Hopper has carved out a distinct place for itself by building an AI framework that not only helps people find good deals, but also discover trips they may have not known that they specifically wanted to take.
AI is used to build profiles of users and their interests, which Hopper starts to build after someone downloads the app and opens it for the first time and starts to use it. From that, Hopper asks to send push notifications, and when users respond to those, this helps shape their profiles further.
“We’re able to capture our users’ intent in an unprecedented way in the industry because users start watching their trips four to five months in advance of departure,” said Lalonde in an emailed interview (and pictured here with his cofounder Joost Ouwerkerk). “During that period, we build a relationship through an ongoing conversation about their trip, which primarily takes place via push notifications. User intent is key to our ability to implement further algorithms based on AI.”
Added to this are some classic AI methods: Hopper, Lalonde said, learns more about its users by building lookalike profiles of anonymised data of people who have similar preferences to you. “It’s similar to how Netflix will recommend a show to you based on what other viewers like you are watching,” he said. “What once was done by a human travel agent is now done through a machine that gets smarter each time an action is (or is not) taken.”
AI, as you probably know, is a term that is thrown around a lot today, but it has a very direct relationship to how Hopper has grown its business. Lalonde said that 25 percent of Hopper’s bookings are the result of AI — in other words, users are booking trips they didn’t explicitly search for but the app knew to suggest. “Conversion rates on AI-based recommendation notifications are 2.6 times higher than ones for which the users explicitly searched,” Lalonde added.
Hopper is designated an OTA — not a metasearch provider or aggregator — so the booking takes place right in the app, rather than passing you on to another site. This means that the company makes money via commissions on those bookings. Lalonde said that 52 percent of its airline bookings are for international, long-haul flights — which translates to more isbeing spent per booking than for domestic flights, and typically not last-minute bookings. “We’re a very complimentary channel for airline and hotel partners given our users are shopping far in advance on mobile so we aren’t competing with their websites,” he said.
Going forward, Hopper will likely integrate more forms of travel that fit the profile of its user base. It has already started to do that with airlines, adding 47 low-cost carriers in Europe in the last year, which the company said has boost sales by 154 percent in the region compared to a year ago.
Still, Lalonde would not comment specifically on whether the company might ever try to add Airbnb or any other private-home platform to give people that option.
“Nearly 70% of Hopper bookers are Millennials so alternate accommodations is something we may be interested in exploring,” he said. “However, we’re currently entirely focused on scaling our hotel markets and supply since accommodations is still a very new category for us.” I think that this is something to watch, though: the more a company like Hopper intersects with a company like Airbnb in terms of user base and the kinds of services it provides, we might start to see them either work together more, or potentially see one gobble up the other in an ongoing consolidation effort. (I’ll also point out that Airbnb — which is valued now at over $31 billion and is on track for an IPO — is looking for more ways to connect to users beyond simply when they are looking for a place to stay.)

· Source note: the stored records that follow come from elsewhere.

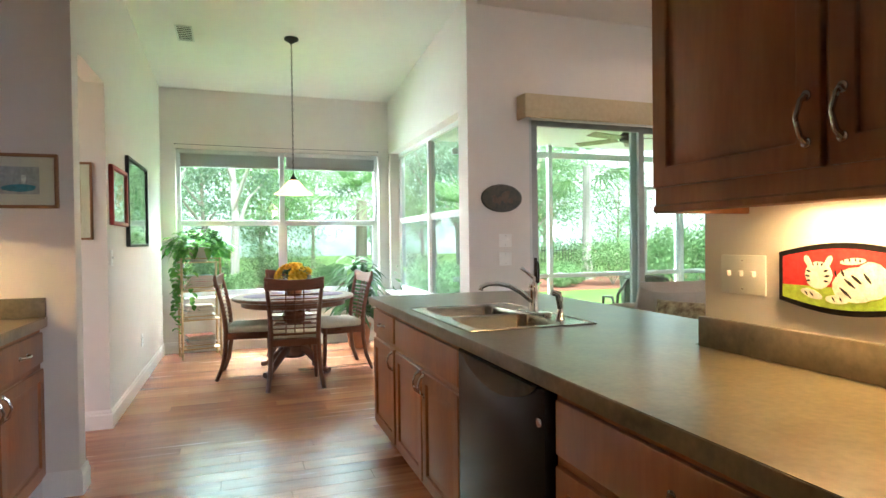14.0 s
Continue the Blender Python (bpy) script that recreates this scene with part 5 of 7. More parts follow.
# plates and switches on the kitchen wall
plate("light_switch", (6.76, -0.055, 1.16), -90, 0.12, 0.12, "switch", "white double toggle switch beside the pantry door")
plate("wall_outlet", (6.76, -0.34, 1.16), -90, 0.075, 0.115, "outlet", "white outlet above the backsplash")
plate("wall_outlet", (6.76, -1.13, 1.17), -90, 0.075, 0.115, "outlet", "white outlet beside the range")
kp = framed("seascape_print", (6.17, STUB_Y, 1.595), 180, 0.335, 0.27, "small wood framed seascape print on the end wall", FRAME_WOOD, 0.016)
bm = bmesh.new()
box(bm, -0.085, 0.085, -0.0112, -0.0103, -0.065, 0.07)
part("print", bm, P_GREY, kp, smooth=0)
bm = bmesh.new()
blob(bm, 0.0, -0.035, -0.0113, 0.05, 12, 0.1, 1.5, 0.4)
part("water", bm, P_TEAL, kp, smooth=0)
bm = bmesh.new()
blob(bm, 0.02, 0.01, -0.0118, 0.02, 5, 0.2, 0.6, 1.4)
part("sail", bm, P_WHITE, kp, smooth=0)

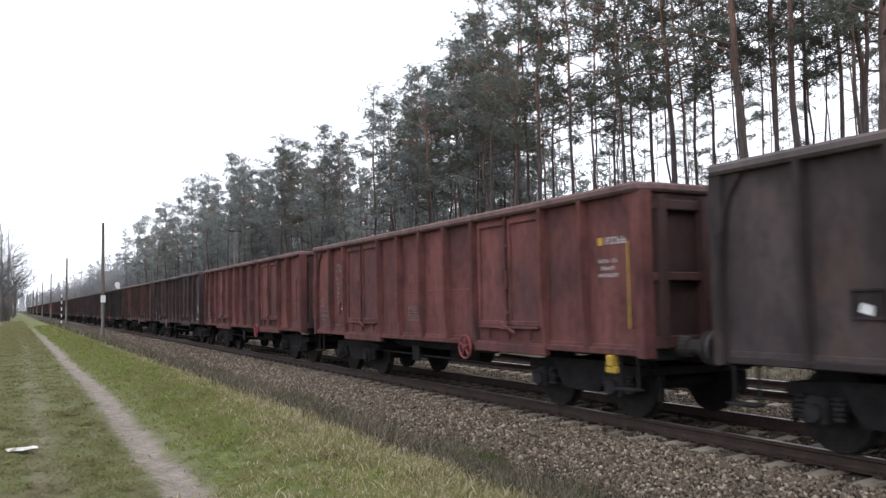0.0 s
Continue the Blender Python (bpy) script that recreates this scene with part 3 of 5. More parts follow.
def build_wagon(single=False):
    """The near side has two pairs of doors, or one and two more plain bays."""
    doors = (3.15,) if single else (-3.15, 3.15)
    posts = POSTS + ((-3.15,) if single else ())
    wagon = tagged(new("freight_wagon"), "open high-sided freight wagon", "wagon", "wagons of the train")
    bm = bmesh.new()
    box(bm, (0, 0, 1.13), (2 * WIDE - 0.02, 2 * HALF - 0.06, 0.10))
    part("floor", bm, M_IRON, wagon, "dark wagon floor")
    # near side, bay by bay
    for a, b in PANELS + (((-4.2, -3.15), (-3.15, -2.1)) if single else ()):
        bm = bmesh.new()
        box(bm, (-WIDE + 0.012, (a + b) / 2, 2.05), (0.024, b - a - 0.004, 2.09))
        box(bm, (-WIDE - 0.008, (a + b) / 2, 1.045), (0.04, b - a - 0.06, 0.08), 0.008)
        part("side_panel", bm, M_PAINT, wagon)
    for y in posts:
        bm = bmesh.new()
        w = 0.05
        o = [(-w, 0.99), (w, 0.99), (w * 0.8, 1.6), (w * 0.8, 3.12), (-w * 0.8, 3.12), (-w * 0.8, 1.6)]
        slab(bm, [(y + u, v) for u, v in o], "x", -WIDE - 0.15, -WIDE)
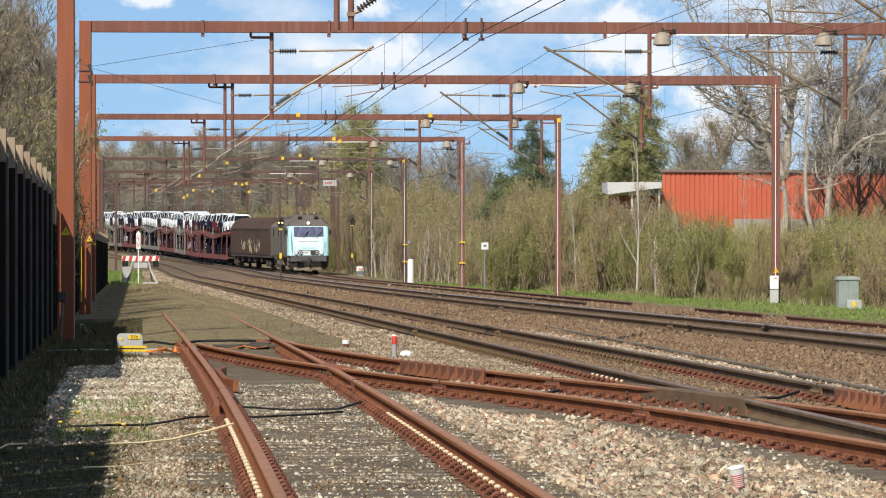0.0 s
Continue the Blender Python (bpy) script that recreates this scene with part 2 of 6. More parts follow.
UNDER = material("dusty_black_underframe", (0.045, 0.038, 0.032), (0.085, 0.07, 0.055), rough=0.85, scale=2, fine=30, bump=0.2)
UNDER_TAN = material("dusty_tan_bogie", (0.20, 0.165, 0.125), (0.10, 0.082, 0.062), rough=0.85, scale=2, fine=30, bump=0.2)
GLASS = material("dark_window_glass", (0.015, 0.017, 0.022), (0.022, 0.025, 0.03), rough=0.12, scale=2, fine=10, bump=0, spec=0.35)
# Second colour paints pale upright reflections into the windscreen.
WINDSHIELD = material("windscreen_glass", (0.040, 0.040, 0.085), (0.16, 0.165, 0.25), rough=0.12, scale=1.6, fine=9, stretch=(3, 1, 0.7), bump=0, spec=0.7)
CAR_GLASS = material("tinted_car_glass", (0.008, 0.009, 0.011), (0.014, 0.015, 0.018), rough=0.55, scale=2, fine=10, bump=0, spec=0.02)
LAMP_WHITE = glow("lit_lamp_glass", (1.0, 0.93, 0.78), 1.0)
WAGON_BROWN = material("brown_covered_wagon_paint", (0.088, 0.05, 0.036), (0.062, 0.038, 0.028), spec=0.15, rough=0.8, scale=0.8, fine=14, bump=0.06, streak=(0.115, 0.072, 0.052))
WAGON_RED = material("oxide_red_wagon_paint", (0.235, 0.062, 0.05), (0.12, 0.038, 0.032), rough=0.75, scale=1.0, fine=16, bump=0.08, vary=0.1)
WAGON_GREY = material("dirty_grey_wagon_paint", (0.26, 0.23, 0.195), (0.13, 0.11, 0.092), rough=0.75, scale=1.0, fine=16, bump=0.08, vary=0.1)
GRAFFITI = material("pale_graffiti_paint", (0.50, 0.45, 0.38), (0.22, 0.19, 0.16), rough=0.5, scale=4, fine=20, bump=0)
GRAFFITI_Y = material("yellow_graffiti_paint", (0.58, 0.45, 0.14), (0.3, 0.23, 0.08), rough=0.5, scale=4, fine=20, bump=0)
CAR_PAINTS = [material("car_paint_" + k, c, tuple(x * 0.85 for x in c), rough=0.6, scale=2, fine=12, amount=0.3, bump=0, spec=0.03) for k, c in
              (("white", (0.80, 0.81, 0.82)), ("silver", (0.42, 0.43, 0.45)), ("dark_blue", (0.010, 0.012, 0.022)), ("black", (0.010, 0.010, 0.011)), ("dark_red", (0.13, 0.016, 0.022)))]
FILM = material("white_transit_film", (0.78, 0.79, 0.80), (0.62, 0.64, 0.66), rough=0.35, scale=4, fine=30, amount=0.3, bump=0.05)

# planting
BARK_PALE = material("pale_grey_bark", (0.50, 0.45, 0.37), (0.25, 0.22, 0.18), rough=0.9, scale=2.5, fine=20, bump=0.3, stretch=(1, 1, 0.4))
BARK_BROWN = material("brown_bark", (0.17, 0.125, 0.085), (0.10, 0.075, 0.05), rough=0.9, scale=3, fine=25, bump=0.3)
TWIG_PALE = material("pale_grey_brown_twigs", (0.36, 0.31, 0.25), (0.22, 0.185, 0.145), rough=0.9, scale=0.6, fine=4, bump=0)
TWIG = material("thin_brown_twigs", (0.36, 0.285, 0.175), (0.21, 0.165, 0.10), rough=0.9, scale=0.6, fine=4, bump=0)
TWIG_LEFT = material("grey_brown_dense_twigs", (0.18, 0.15, 0.11), (0.11, 0.09, 0.066), rough=0.9, scale=0.5, fine=4, bump=0)
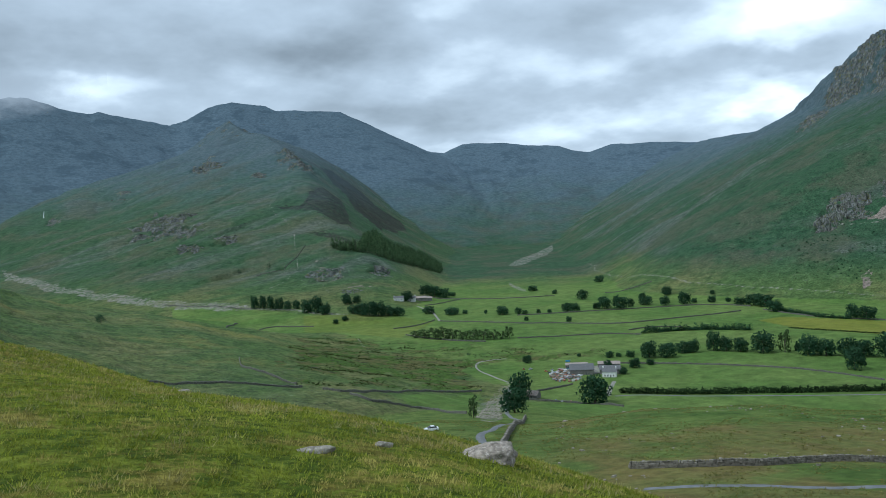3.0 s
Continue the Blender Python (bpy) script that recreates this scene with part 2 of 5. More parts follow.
# Where bare rock breaks through and where scree lies: x, y, half-width, half-depth, strength
CRAG_HILL_ROCKS = [
    (-403, 1023, 23, 69, 0.9), (-387, 948, 19, 43, 0.9), (-392, 1051, 14, 30, 0.9), (-366, 960, 13, 35, 0.9), (-347, 1019, 25, 15, 0.9), (-344, 1067, 28, 16, 0.9),
    (-299, 983, 13, 30, 0.9), (-276, 957, 16, 23, 0.9), (-290, 986, 7, 23, 0.9), (-314, 918, 16, 21, 0.9), (-275, 835, 16, 21, 0.9), (-271, 868, 7, 46, 0.9),
    (-305, 872, 8, 18, 0.9), (-257, 768, 15, 31, 0.9), (-241, 749, 9, 15, 0.9), (-267, 746, 5, 11, 0.9), (-231, 696, 11, 21, 0.9), (-217, 632, 14, 11, 1),
    (-209, 625, 8, 20, 0.9),
]
CRAG_HILL_ROCKS_B = [
    (-210, 1018, 12, 18, 0.9), (-224, 1019, 7, 15, 0.9), (-168, 1006, 13, 23, 0.9), (-236, 887, 14, 20, 0.9), (-211, 912, 19, 11, 0.9), (-183, 921, 17, 38, 0.9),
    (-160, 893, 11, 48, 0.9), (-245, 815, 13, 11, 0.9), (-221, 828, 21, 12, 0.9), (-196, 843, 18, 11, 0.9), (-232, 852, 7, 11, 0.9), (-216, 769, 10, 15, 0.9),
    (-200, 788, 20, 15, 0.9), (-155, 771, 13, 33, 0.9), (-175, 818, 5, 26, 0.9), (-142, 732, 9, 26, 0.9), (-186, 728, 12, 23, 0.9), (-202, 681, 13, 11, 0.9),
    (-187, 685, 9, 18, 0.9),
]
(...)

Nor, it seems, does Hopper have plans for ever expanding to old school web.
“Our core strengths are due to the fact that we’re mobile-only so we have no plans to offer a web product,” Lalonde said. Indeed, as laptop usage has declined, smartphones have only grown in their ubiquity. “As the world continues to shift from the web to mobile, and in-app in particular — estimates place online mobile minutes anywhere between 70-90 percent worldwide; 92 percent of all mobile time is spent in-app — we believe Hopper is in a unique position to become the go-to way to book travel,” he added.
Despite all that growth, we’re still in a relatively early and small stage of the market. Travel is currently a $1.3 trillion industry, online accounts for $662 billion of that, and mobile is a $264 billion part of it. For Hopper’s investors, they’re betting that the third of these will eventually be the dominant platform for the wider business, and that Hopper with the early groundwork that’s it’s laid has a shot at being a very big player within that.
“Mobile travel is growing 20 percent year over year. By continuing to innovate on mobile and ultimately change the way consumers plan and book travel, we believe Hopper has a tremendous opportunity globally,” said Damien Steel, Managing Partner at OMERS Ventures, in a statement. “We’re proud to continue supporting Hopper as the company further establishes itself as the leader in mobile travel booking.”